C’est qu’en effet, tout entremêlé qu’il soit souvent de moralités ennuyeuses, le roman picaresque, Lazarille de Tormes ou Don Pablo de Ségovie, ne peut guère être considéré comme une lecture divertissante que par les coupeurs de bourse dans leurs bouges et la canaille dans ses présides. L’épouvantable population qui s’y démène y est en général d’une brutalité de corruption qui n’a d’égale que sa franchise d’immoralité. Ce n’est pas l’immoralité joyeuse du bon compagnon raillard de nos contes gaulois, dont Panurge est demeuré le type impérissable, c’est l’impudeur insultante et cynique du coquin tanné, cuit, recuit et bronzé par le crime. Sans y mettre aucune affectation de pruderie, on se demande comment des hommes de cour, un poète, un vrai poète, comme Quevedo, un historien, un diplomate, un représentant de Charles-Quint dans les conciles, tel que Mendoza, peuvent s’attarder aux scènes qu’ils nous retracent, et demeurer insensibles à ce qu’elles provoquent de dégoût, de haut-le-cœur et de nausées. Le Sage lui-même n’a pas toujours su se défendre assez d’y donner, presque de s’y complaire, et, dans sa réduction de Guzman d’Alfarache, notamment, on rencontre beaucoup trop de ces peintures, qui cessent d’être humaines justement à force d’être espagnoles. Je veux dire par là qu’elles sont la fidèle représentation d’un état de mœurs si spécial à la race, au climat, aux circonstances historiques, au degré de civilisation de l’Espagne du XVIe siècle, qu’elles en cessent d’être intelligibles à tout lecteur qui prétendrait y chercher autre chose qu’un document historique.

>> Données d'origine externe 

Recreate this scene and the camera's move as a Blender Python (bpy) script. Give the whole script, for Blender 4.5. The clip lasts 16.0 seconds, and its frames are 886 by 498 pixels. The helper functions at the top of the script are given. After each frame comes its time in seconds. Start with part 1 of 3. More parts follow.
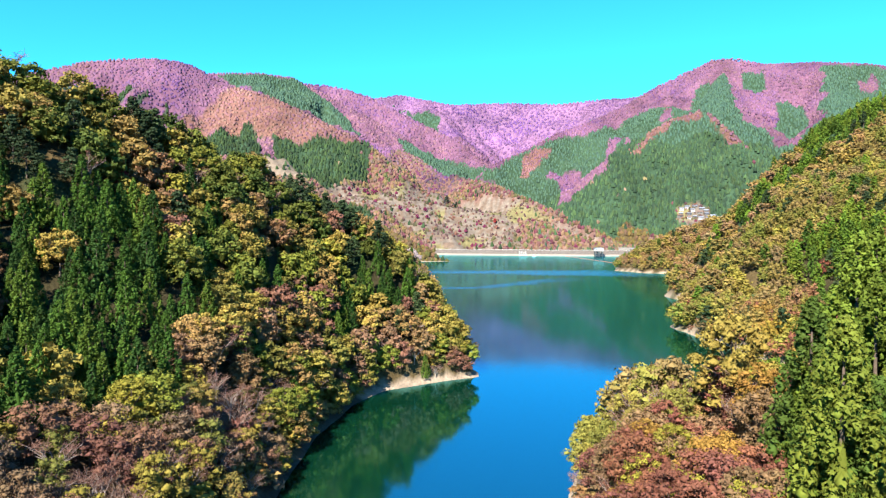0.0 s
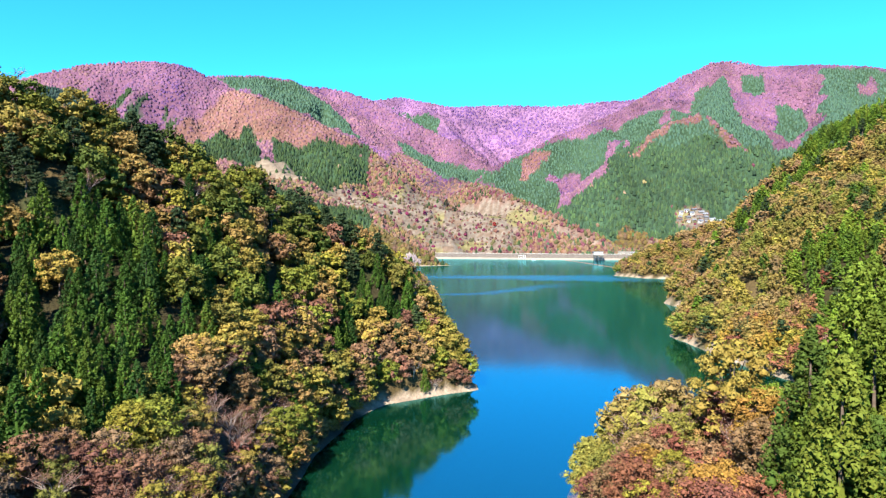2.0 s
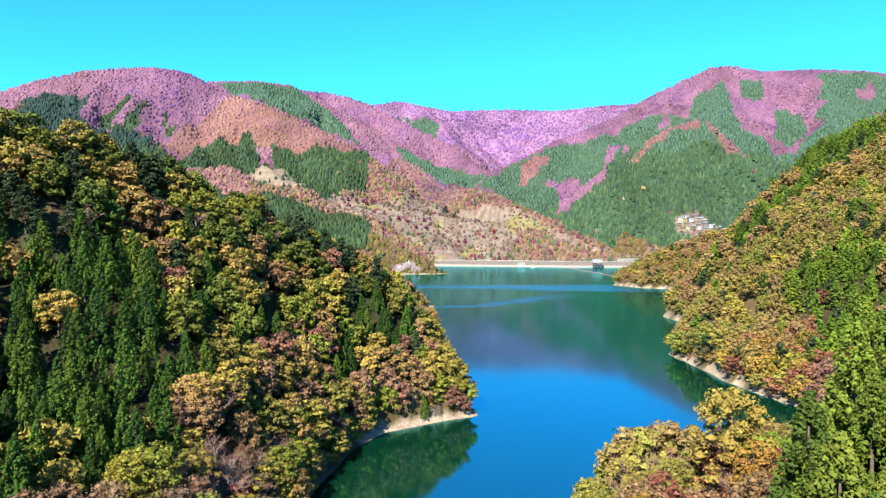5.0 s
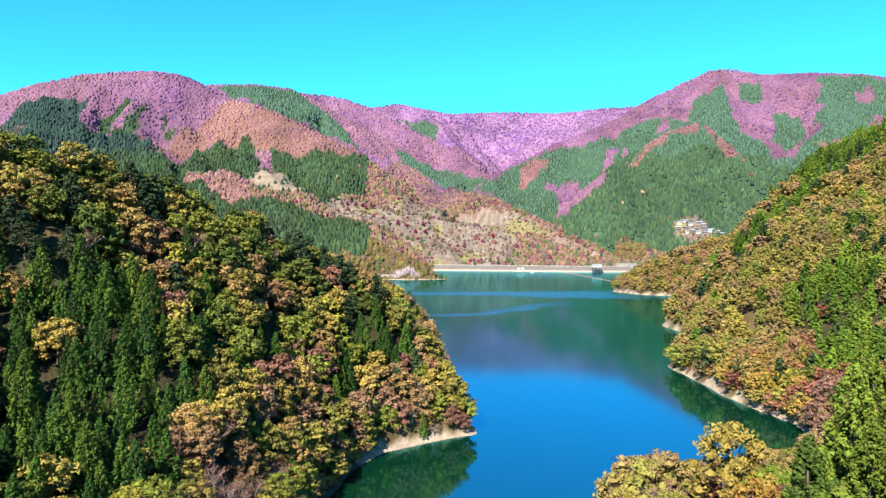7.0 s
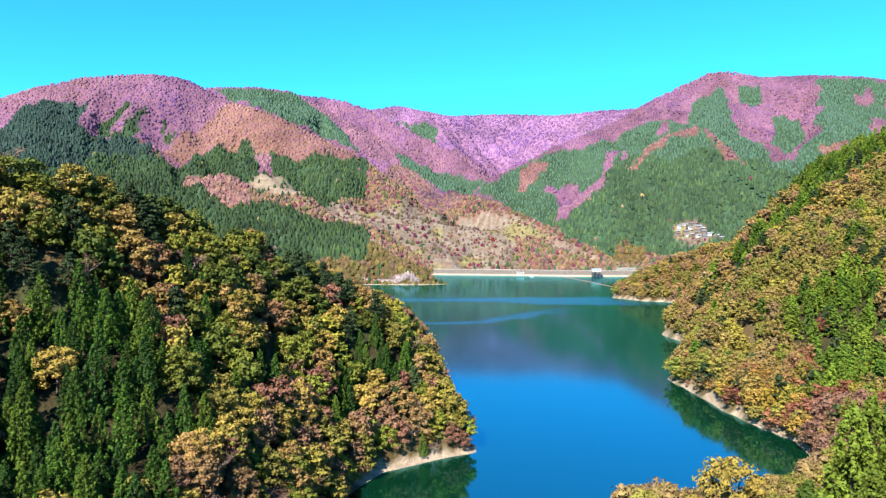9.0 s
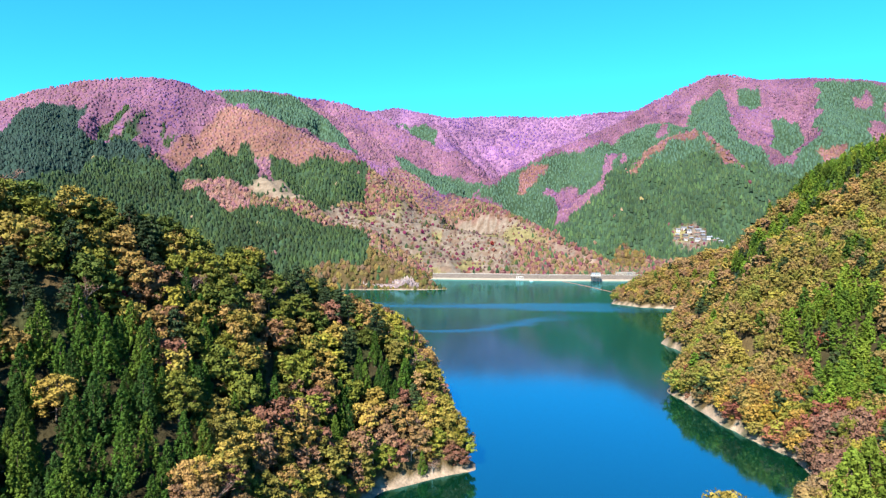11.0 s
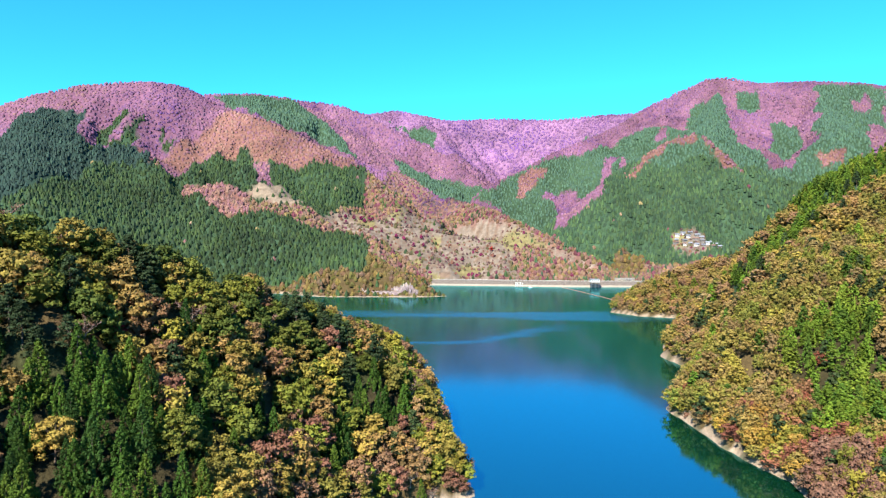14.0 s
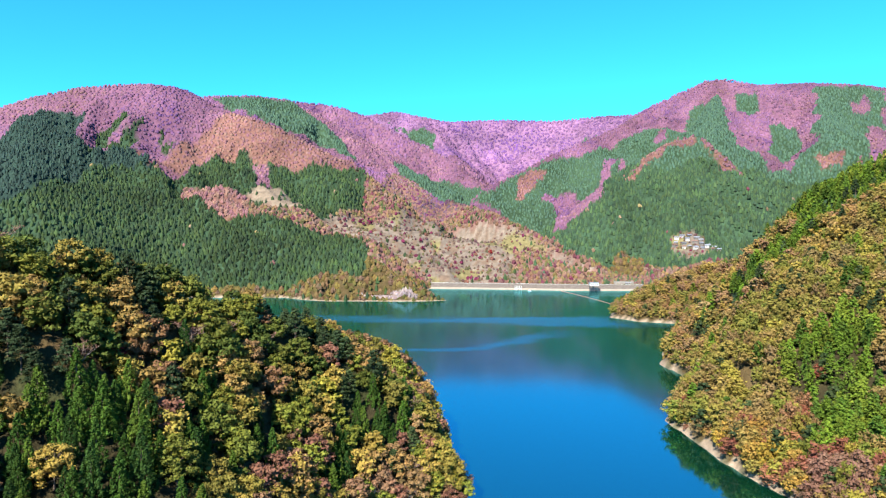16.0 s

Aussi bien est-ce le défaut de cette grande et curieuse littérature espagnole. Elle est originale, profondément originale, à bien des égards la plus originale peut-être des littératures de l’Europe moderne, mais, par un inévitable retour, et comme en paiement d’une originalité qu’elle ne doit pas moins à son orgueilleux isolement du reste du monde qu’à sa vertu naturelle, elle est si spéciale qu’elle ne convient qu’à l’Espagne. Tel est, comme on l’a dit bien souvent, le cas du théâtre espagnol, et tel est le cas du roman picaresque. Le goût de terroir en est trop fort[1].

L’incomparable supériorité de Gil Blas, le secret de l’universel intérêt qui s’y est attaché, c’est que Le Sage, a dégagé de la gangue du roman picaresque ce qui s’y pouvait trouver enveloppé de véritablement humain. Gil Blas n’est pas en révolte contre la société,

  1. Voyez sur les romans picaresques : Ticknor, Histoire de la littérature espagnole ; E. -F. de Navarrete, en tête du second volume des Novelistas posteriores a Cervantes ; et quelques pages de M. Emile Montégut, dans ses Types littéraires et Fantaisies esthétiques.